Rendering Processors: AR350 vs AMD vs P4?

landrau asks: "I'm planning on building a render farm and was wondering whether anyone would know the pros and cons of the AR350 processor, used in The Renderdrive, as opposed to building a renderfarm with an AMD or P4 processor." While the Renderdrive looks like a real rendering workhorse that can produce some gorgeous results (see images in page header), does it justify its lofty pricetag of £6950 (over $12,300USD)?

Vanilla hardware

[tolldog]

I have used P3 and P4 based systems (and SGI's before that) and have been happy with the speed to dollar ratio.

I have never tested or looked at the render drive, the price seemed a tad high.

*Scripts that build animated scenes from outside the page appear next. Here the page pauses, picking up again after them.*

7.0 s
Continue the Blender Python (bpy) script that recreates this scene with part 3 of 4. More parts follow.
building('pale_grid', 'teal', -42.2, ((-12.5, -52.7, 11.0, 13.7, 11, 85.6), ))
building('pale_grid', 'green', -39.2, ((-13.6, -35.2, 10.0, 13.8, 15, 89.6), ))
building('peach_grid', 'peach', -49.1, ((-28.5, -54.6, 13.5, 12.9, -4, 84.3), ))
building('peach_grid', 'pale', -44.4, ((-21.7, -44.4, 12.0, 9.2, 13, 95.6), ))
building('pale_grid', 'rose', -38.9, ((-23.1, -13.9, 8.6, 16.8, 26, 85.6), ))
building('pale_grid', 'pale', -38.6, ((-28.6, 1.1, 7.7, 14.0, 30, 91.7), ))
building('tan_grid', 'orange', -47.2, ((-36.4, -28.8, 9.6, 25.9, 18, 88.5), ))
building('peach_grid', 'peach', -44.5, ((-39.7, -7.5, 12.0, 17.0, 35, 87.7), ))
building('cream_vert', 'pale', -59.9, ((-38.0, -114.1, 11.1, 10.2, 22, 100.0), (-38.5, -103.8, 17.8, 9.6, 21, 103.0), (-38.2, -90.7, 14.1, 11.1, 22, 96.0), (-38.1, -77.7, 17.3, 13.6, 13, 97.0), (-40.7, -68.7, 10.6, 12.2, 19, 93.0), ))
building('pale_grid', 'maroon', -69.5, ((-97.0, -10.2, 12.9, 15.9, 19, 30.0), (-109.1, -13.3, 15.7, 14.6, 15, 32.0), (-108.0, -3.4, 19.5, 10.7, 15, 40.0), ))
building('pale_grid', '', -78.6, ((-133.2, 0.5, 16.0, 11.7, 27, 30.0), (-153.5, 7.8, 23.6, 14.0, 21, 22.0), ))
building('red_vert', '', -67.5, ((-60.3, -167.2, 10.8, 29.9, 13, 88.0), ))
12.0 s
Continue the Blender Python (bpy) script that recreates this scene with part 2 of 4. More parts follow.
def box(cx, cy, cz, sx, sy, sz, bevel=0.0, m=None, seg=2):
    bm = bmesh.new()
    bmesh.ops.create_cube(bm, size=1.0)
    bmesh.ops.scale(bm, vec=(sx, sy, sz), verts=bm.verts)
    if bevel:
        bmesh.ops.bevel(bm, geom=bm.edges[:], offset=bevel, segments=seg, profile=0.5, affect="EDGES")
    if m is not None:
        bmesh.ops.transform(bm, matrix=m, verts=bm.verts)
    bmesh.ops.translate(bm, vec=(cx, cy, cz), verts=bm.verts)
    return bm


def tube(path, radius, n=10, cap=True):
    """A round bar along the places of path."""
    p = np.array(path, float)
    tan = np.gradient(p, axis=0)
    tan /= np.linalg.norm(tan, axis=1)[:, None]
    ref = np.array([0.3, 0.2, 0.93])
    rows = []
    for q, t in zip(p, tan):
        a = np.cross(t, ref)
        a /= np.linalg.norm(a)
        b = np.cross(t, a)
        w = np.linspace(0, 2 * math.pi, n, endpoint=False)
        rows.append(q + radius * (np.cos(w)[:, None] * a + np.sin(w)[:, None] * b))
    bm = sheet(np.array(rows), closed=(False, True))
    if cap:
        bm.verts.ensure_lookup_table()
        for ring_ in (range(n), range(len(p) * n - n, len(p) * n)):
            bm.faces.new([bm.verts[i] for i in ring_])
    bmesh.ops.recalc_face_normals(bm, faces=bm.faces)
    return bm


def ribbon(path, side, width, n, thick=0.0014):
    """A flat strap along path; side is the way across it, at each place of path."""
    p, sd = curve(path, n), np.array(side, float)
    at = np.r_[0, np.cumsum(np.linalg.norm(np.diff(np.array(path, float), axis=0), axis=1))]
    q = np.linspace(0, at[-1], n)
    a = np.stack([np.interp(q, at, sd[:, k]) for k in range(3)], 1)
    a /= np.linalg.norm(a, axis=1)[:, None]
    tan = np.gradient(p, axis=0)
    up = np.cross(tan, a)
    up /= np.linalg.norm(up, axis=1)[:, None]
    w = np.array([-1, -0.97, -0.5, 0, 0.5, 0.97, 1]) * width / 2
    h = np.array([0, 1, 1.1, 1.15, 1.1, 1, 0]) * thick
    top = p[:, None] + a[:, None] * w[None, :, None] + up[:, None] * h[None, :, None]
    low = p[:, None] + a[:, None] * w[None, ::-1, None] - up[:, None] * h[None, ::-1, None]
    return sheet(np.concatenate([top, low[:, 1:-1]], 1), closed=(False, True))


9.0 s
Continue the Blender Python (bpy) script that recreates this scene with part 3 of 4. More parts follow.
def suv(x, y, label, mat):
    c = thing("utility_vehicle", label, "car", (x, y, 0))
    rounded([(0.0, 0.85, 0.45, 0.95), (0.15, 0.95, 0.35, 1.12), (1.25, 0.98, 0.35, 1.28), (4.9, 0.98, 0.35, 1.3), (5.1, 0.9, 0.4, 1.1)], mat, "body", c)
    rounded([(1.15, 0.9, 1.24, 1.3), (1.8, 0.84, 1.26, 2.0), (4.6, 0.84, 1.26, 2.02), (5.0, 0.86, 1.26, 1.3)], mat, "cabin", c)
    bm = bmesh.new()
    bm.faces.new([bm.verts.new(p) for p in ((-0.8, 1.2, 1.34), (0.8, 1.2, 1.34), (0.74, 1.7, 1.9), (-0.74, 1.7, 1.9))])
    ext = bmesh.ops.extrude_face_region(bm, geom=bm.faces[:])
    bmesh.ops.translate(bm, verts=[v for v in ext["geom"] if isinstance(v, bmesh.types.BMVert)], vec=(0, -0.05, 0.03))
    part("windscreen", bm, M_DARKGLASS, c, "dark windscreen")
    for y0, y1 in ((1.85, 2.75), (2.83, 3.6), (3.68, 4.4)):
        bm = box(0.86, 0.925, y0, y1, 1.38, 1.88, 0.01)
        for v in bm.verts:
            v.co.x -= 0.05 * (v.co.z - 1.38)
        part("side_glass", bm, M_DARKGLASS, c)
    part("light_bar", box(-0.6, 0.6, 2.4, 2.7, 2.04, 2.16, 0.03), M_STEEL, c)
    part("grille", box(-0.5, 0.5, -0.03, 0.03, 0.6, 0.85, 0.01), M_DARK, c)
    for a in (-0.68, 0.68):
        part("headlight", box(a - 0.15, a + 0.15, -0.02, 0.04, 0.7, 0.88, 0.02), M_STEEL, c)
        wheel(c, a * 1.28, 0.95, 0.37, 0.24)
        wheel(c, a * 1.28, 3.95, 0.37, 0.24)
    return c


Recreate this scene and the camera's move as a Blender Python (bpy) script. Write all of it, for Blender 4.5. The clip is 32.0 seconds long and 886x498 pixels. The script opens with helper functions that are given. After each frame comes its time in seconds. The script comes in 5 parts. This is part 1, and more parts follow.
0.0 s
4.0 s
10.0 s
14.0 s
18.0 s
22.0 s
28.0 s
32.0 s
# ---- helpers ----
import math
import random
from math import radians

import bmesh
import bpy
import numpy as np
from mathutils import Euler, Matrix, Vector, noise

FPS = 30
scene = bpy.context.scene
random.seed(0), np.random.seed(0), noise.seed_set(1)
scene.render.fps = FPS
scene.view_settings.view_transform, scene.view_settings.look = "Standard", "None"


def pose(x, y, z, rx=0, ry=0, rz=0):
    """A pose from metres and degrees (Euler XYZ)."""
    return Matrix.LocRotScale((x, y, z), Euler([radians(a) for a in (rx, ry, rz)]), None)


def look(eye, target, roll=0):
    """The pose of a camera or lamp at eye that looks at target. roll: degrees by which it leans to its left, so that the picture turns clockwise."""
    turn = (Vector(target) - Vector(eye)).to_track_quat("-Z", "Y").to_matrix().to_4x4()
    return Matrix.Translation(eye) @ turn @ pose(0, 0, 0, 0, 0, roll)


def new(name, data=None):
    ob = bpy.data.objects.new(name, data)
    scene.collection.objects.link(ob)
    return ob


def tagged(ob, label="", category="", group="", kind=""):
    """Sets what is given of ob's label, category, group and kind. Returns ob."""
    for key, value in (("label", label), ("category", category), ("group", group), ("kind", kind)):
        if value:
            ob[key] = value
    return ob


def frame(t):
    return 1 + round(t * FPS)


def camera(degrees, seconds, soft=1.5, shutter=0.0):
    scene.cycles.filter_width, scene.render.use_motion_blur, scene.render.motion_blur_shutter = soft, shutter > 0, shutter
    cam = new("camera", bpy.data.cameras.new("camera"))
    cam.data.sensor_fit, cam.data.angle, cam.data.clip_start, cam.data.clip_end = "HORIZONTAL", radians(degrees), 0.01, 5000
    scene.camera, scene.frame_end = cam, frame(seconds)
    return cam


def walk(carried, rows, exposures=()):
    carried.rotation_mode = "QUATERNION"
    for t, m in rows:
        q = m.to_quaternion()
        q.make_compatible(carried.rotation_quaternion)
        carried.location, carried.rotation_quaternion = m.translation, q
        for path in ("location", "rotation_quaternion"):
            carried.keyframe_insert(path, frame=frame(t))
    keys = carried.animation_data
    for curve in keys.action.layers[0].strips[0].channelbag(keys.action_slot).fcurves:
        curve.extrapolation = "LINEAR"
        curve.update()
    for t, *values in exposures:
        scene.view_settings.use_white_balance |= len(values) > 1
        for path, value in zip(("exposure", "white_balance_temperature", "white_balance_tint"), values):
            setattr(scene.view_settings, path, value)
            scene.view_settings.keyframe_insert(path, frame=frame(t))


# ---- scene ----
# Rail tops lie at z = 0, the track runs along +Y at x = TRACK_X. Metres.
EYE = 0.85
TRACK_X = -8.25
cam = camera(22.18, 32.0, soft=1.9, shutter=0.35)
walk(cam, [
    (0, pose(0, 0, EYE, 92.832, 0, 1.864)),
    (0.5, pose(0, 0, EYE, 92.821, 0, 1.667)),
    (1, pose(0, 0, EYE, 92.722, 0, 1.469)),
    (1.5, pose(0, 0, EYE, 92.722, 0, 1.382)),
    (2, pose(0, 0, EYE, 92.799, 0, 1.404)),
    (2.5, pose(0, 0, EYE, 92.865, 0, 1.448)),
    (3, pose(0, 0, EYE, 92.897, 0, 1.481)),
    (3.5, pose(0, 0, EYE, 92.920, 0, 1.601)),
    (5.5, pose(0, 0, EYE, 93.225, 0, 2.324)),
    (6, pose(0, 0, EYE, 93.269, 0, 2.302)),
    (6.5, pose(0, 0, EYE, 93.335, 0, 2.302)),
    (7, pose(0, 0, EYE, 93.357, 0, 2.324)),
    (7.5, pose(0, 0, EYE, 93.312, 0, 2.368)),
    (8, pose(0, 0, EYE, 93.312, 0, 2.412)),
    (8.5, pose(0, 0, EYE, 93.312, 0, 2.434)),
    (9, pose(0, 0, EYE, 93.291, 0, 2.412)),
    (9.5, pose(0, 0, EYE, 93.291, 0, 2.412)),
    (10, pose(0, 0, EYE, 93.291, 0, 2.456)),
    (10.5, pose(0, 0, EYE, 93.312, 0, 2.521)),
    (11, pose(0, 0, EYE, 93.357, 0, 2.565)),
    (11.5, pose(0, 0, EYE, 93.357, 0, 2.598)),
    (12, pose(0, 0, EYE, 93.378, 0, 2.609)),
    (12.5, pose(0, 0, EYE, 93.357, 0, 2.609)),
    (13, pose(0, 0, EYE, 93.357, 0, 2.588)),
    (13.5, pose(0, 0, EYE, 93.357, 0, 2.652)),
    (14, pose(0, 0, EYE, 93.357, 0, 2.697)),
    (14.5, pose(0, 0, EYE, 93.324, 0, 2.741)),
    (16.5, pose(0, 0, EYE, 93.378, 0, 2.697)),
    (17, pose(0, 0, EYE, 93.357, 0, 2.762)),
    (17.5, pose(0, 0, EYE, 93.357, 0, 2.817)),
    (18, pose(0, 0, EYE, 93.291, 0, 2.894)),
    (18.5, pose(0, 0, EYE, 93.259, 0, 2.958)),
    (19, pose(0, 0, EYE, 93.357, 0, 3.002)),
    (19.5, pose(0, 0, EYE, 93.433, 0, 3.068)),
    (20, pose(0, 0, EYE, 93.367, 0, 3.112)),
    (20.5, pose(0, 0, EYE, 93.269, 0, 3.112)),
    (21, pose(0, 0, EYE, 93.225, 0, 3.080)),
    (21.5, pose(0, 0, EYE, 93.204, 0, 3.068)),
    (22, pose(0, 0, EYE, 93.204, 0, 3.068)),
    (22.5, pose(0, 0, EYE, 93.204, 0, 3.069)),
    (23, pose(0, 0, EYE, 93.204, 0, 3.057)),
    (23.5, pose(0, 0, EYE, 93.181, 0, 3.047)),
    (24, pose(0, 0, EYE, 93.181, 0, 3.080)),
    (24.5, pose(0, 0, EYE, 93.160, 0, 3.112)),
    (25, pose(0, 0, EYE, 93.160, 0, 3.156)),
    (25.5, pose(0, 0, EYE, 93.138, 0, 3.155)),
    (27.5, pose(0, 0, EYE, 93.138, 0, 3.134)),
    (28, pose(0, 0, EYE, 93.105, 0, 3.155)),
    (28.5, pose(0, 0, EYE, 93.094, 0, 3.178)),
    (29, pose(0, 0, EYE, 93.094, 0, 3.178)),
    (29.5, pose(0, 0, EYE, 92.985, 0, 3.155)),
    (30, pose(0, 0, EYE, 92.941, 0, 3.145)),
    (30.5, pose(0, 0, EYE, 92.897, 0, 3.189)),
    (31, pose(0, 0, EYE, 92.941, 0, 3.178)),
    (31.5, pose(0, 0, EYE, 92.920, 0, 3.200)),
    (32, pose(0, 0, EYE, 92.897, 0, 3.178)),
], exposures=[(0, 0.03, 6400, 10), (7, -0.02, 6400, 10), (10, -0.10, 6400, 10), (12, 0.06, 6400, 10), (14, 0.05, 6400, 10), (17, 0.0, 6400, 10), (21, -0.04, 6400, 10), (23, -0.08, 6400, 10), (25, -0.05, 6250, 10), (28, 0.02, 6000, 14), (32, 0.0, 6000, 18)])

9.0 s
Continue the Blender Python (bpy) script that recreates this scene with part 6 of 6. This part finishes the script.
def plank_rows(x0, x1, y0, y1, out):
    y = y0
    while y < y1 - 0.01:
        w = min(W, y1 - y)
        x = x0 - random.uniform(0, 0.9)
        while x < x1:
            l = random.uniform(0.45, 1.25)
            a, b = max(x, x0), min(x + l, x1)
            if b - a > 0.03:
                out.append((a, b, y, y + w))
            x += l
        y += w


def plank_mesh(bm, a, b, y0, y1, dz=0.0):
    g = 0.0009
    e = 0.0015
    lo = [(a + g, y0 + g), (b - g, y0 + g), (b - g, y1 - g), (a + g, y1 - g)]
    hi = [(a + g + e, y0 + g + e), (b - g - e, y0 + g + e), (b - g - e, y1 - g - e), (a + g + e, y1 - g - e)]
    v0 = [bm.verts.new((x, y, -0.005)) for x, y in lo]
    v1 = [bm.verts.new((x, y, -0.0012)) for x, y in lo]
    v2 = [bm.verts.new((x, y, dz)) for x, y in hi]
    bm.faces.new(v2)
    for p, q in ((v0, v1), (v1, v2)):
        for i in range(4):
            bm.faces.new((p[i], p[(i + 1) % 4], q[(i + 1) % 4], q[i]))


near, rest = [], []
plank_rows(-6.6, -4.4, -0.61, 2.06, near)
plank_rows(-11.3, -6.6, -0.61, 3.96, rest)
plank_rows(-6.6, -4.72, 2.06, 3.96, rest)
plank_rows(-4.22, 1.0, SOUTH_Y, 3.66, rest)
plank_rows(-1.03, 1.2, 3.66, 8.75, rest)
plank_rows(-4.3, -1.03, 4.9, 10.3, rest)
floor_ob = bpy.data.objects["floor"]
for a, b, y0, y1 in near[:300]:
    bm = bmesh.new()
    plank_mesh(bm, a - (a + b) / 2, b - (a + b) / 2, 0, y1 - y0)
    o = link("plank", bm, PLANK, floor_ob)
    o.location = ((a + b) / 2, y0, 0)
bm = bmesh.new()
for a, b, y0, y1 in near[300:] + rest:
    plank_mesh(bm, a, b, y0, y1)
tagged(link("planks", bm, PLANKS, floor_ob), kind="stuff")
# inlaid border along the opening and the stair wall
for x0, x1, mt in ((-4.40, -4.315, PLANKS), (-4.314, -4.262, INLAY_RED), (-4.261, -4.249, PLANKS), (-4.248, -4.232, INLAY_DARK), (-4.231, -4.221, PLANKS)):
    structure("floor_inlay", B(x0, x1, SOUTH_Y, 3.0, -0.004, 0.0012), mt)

I would rather be able to do several frames at a time than one frame really fast.

I imagine the AMD64 based solutions will be nice farm boxes as well. Rendering is so IO intensive, having a wider, faster memory bus has to help.

-Tim

Re:Vanilla hardware

[tolldog]

I am talking purely about the memory bus and the speed gains from that, not the 32bit vs 64bit nature.

The AMD64 systems have faster memory access than the Pentium based systems. Its comperable to the bus on Apple's G5 (AMD and Apple worked together on it).

-Tim

Re:AR350

[psyconaut]

"FPGA's with enough gates to actually do this kind of thing cost a heck of a lot more than 12K"

*cough*

Actually, the advantage of using FPGAs over ASICs would pertain to reconfigurable computing.

Send me a link to an FPGA devise that costs more than 12K :-p I design FPGA stuff and am curious to see which vendor is offering devices in that price range ;-)

-psy

Yes they did..

[elrond1999]

"The AR350 uses a 0.22-micron line size and is delivered in an SFBGA package" 0.22 is pretty decent. And its a programmable processor, so its more like an ASIP than an ASIC.

The Ray Tracing Graphics Processor The AR350 is the company's second-generation ray tracing processor. The AR350 features a memory manager to access local DRAM, an on-chip data cache to reduce the bandwidth required of the host bus and two 3D rendering cores. Each rendering core performs both the geometry and the shading operations of the ray tracing algorithm. The geometry co-processor of each core is capable of performing a ray / triangle intersection calculation every processor cycle. The shading co-processor is completely end-user programmable through the RenderMan Shading Language. A simple interface between AR350s produces a scaleable architecture with good processor linearity. The AR350 uses a 0.22-micron line size and is delivered in an SFBGA package for integration into the heart of ART VPS rendering devices. The AR350 delivers four times the rendering speed of the AR250. The first ray tracing chip - the AR250 - represented a new class of graphics processor - the photorealistic rendering chip. Unlike other graphics chips that use simple 'painter' algorithms to generate images, ART's processors use the physically-based ray tracing algorithm to generate images of stunning quality. The AR250 was the first processor to use ART's dedicated ray tracing architecture, giving unrivaled rendering performance.

Gelato

[dFaust]

Another possible consideration would be nVidia's newly announced Gelato. $2750 per license, plus the cost of a good Quadro card to make it worthwhile. It's yet to be seen what kind of performance and quality this will offer, but certainly something to keep an eye on.

On another note, I haven't been keeping up with my 3D like I used to, but some software, such as Renderman, can do distributed rendering on a single frame, and then automagically merge the results. I don't think Brazil offers this yet (could be wrong?), but they're working on it (under the name of Banshee, bottom of page. If your renderer of choice offers such a feature, you could build some serious distributed rendering for $12k.